» TASK DETAILS
Report how many lines include the word "part", and nothing besides that number.

» GIVEN DATA
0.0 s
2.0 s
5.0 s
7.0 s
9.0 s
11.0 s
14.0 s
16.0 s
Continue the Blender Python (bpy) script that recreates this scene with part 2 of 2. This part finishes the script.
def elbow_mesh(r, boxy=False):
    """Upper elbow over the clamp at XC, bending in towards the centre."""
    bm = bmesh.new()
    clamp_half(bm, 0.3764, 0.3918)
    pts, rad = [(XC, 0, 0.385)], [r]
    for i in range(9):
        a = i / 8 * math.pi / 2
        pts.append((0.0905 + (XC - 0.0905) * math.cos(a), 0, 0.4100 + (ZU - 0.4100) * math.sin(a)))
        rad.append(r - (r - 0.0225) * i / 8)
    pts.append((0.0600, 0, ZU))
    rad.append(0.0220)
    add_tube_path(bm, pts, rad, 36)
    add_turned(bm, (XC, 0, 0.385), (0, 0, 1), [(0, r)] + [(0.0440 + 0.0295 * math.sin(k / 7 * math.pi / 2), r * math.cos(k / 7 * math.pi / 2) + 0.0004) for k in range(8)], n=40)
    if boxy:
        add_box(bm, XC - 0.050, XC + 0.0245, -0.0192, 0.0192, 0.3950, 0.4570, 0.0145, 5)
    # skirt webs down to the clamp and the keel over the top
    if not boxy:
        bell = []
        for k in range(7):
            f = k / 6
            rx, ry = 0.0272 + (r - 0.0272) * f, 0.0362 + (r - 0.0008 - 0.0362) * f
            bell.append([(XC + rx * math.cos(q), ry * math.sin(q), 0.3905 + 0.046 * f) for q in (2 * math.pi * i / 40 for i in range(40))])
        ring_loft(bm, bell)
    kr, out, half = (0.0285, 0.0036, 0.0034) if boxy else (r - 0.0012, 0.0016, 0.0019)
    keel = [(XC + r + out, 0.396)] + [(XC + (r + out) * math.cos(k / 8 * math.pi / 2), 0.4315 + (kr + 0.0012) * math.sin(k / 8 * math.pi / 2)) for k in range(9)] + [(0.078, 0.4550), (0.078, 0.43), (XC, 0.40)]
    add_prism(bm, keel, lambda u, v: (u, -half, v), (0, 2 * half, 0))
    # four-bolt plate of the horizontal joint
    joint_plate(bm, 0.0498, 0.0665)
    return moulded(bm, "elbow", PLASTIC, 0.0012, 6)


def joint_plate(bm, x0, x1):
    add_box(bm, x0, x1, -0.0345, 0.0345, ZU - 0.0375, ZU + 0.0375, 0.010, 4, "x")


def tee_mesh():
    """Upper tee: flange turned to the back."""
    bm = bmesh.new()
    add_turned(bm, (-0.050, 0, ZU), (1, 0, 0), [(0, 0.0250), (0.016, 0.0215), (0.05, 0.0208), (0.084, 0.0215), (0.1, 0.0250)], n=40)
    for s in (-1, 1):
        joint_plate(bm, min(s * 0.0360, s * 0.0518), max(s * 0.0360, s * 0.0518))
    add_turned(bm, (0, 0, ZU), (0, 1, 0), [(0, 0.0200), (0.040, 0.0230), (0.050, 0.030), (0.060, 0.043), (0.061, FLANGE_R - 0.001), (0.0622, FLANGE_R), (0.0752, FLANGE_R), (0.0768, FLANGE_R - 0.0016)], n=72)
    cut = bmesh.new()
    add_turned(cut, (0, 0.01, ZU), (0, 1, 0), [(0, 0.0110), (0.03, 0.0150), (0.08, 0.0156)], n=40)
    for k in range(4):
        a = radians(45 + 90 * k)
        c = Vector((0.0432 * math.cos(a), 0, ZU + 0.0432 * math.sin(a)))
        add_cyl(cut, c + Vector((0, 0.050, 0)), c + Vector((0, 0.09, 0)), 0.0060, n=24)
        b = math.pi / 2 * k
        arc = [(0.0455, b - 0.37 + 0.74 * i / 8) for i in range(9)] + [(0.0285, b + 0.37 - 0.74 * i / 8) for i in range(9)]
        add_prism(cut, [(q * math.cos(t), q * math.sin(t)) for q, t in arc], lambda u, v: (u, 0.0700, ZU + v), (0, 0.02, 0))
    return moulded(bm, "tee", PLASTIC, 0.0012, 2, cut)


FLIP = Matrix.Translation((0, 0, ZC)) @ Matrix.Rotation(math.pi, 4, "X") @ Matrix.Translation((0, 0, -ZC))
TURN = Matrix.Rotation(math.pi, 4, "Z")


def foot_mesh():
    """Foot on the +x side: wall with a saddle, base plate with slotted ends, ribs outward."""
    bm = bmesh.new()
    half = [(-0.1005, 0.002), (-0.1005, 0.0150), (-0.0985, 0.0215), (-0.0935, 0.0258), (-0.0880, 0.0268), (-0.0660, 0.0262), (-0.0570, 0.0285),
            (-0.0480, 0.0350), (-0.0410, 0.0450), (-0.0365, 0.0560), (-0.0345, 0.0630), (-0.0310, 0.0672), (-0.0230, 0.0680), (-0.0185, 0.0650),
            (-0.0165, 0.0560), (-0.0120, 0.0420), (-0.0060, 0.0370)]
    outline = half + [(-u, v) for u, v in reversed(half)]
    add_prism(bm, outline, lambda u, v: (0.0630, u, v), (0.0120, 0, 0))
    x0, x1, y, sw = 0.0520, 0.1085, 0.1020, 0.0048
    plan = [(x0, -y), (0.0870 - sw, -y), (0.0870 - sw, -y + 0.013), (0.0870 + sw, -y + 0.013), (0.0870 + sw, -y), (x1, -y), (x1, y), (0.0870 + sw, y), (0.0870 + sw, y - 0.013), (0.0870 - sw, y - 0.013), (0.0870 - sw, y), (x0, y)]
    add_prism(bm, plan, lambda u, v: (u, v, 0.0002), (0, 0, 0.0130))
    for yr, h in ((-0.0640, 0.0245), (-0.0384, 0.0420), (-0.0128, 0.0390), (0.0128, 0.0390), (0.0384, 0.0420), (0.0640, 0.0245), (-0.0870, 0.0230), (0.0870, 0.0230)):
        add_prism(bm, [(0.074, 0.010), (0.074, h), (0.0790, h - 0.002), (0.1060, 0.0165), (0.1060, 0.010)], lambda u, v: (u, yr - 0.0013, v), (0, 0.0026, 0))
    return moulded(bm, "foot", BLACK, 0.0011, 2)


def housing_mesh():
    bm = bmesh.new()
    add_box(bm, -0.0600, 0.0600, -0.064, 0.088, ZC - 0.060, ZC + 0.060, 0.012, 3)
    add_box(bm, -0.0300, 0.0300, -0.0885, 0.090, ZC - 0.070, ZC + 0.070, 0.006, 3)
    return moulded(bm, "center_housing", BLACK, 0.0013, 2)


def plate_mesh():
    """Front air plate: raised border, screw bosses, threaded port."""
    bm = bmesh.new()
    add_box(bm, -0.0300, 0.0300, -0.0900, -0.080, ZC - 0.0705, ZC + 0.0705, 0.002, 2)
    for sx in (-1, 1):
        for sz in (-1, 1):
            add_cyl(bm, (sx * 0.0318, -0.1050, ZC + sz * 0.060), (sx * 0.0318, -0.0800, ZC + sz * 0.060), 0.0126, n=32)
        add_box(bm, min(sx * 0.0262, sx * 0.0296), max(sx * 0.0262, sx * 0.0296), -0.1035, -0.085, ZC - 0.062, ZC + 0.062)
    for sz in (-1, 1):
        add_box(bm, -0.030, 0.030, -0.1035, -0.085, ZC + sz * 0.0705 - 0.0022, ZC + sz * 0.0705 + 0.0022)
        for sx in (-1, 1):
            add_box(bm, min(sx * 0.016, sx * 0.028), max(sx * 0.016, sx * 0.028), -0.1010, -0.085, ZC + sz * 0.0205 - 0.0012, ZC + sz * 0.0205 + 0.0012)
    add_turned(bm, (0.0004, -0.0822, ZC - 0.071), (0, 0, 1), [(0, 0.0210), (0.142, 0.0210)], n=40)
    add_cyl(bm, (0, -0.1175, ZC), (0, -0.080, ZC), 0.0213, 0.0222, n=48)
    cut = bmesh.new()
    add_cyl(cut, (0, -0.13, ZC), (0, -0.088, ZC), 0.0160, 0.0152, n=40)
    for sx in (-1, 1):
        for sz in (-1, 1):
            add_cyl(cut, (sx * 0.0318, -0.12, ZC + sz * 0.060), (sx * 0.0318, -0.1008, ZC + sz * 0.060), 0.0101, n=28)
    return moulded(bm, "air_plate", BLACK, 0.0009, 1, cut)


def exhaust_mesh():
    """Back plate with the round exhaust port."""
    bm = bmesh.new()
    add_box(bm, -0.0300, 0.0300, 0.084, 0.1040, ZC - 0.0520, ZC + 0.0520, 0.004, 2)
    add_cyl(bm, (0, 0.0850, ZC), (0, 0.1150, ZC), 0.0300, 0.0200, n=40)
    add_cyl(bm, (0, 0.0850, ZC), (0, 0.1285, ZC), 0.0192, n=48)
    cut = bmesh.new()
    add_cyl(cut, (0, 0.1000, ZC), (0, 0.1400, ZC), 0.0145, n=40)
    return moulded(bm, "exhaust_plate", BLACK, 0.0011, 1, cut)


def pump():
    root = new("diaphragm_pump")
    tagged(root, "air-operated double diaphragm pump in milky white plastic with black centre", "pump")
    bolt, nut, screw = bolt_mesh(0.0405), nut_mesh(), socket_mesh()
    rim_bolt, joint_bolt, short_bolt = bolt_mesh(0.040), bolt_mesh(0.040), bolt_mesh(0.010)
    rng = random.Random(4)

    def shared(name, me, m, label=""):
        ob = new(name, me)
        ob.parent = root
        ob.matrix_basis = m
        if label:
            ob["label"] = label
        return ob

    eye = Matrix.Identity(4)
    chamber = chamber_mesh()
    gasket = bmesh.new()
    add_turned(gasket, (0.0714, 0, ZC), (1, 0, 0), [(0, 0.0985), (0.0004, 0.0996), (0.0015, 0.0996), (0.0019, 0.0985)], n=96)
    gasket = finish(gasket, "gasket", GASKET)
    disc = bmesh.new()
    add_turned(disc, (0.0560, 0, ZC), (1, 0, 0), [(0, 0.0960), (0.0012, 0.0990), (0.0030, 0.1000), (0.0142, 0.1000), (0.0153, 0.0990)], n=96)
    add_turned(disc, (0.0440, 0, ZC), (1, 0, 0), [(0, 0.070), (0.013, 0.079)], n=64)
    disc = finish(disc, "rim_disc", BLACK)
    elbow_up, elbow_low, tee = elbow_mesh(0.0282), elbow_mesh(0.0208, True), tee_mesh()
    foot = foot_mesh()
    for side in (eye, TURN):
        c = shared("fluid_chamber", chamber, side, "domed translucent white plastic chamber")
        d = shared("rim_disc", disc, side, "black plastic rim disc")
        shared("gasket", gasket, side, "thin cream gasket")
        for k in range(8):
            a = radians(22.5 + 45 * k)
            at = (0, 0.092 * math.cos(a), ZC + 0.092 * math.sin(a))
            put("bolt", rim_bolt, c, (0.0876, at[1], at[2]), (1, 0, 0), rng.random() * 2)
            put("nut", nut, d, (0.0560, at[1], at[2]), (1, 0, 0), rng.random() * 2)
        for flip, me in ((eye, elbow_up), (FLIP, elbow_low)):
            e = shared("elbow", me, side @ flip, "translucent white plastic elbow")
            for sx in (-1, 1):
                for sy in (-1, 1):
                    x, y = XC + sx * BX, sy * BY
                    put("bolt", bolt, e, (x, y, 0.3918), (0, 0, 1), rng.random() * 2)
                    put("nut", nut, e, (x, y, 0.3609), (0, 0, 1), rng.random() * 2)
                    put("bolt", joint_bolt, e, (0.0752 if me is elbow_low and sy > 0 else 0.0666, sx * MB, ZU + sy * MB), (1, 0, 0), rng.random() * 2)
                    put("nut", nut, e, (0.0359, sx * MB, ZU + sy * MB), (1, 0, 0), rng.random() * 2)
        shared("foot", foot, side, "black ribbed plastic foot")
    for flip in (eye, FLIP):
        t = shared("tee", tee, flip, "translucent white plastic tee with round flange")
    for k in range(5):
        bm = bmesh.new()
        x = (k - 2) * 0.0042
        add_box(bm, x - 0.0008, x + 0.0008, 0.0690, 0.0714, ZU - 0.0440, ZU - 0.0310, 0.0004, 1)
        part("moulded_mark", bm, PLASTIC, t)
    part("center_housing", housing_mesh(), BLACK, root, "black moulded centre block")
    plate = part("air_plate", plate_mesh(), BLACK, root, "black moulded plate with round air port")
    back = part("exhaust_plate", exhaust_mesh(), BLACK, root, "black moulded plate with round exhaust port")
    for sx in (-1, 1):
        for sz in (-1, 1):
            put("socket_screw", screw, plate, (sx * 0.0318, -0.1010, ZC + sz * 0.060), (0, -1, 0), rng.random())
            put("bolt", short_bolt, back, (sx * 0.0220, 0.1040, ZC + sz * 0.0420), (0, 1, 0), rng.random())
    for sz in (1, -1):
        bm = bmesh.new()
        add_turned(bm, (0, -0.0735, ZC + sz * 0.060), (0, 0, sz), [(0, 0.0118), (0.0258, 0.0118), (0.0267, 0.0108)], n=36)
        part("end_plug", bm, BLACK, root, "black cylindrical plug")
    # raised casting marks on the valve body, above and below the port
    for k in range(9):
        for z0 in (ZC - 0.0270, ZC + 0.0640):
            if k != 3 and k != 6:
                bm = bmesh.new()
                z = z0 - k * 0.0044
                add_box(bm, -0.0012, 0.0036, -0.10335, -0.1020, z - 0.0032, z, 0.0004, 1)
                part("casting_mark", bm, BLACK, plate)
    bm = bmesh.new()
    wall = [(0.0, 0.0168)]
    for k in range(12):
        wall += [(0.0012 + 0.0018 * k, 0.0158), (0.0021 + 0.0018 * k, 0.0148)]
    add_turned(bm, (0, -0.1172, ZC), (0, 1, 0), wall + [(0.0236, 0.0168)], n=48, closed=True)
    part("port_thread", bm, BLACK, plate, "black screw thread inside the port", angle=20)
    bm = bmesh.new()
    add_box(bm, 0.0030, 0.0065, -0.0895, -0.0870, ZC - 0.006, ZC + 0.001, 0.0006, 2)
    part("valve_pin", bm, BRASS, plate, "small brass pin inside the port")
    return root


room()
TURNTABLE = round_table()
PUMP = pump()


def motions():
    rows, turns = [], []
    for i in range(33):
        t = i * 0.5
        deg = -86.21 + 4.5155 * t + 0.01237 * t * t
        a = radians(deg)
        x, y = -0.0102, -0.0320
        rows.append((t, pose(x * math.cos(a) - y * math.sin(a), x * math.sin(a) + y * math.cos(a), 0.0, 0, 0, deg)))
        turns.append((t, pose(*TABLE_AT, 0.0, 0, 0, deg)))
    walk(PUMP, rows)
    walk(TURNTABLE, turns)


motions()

» REPLY
9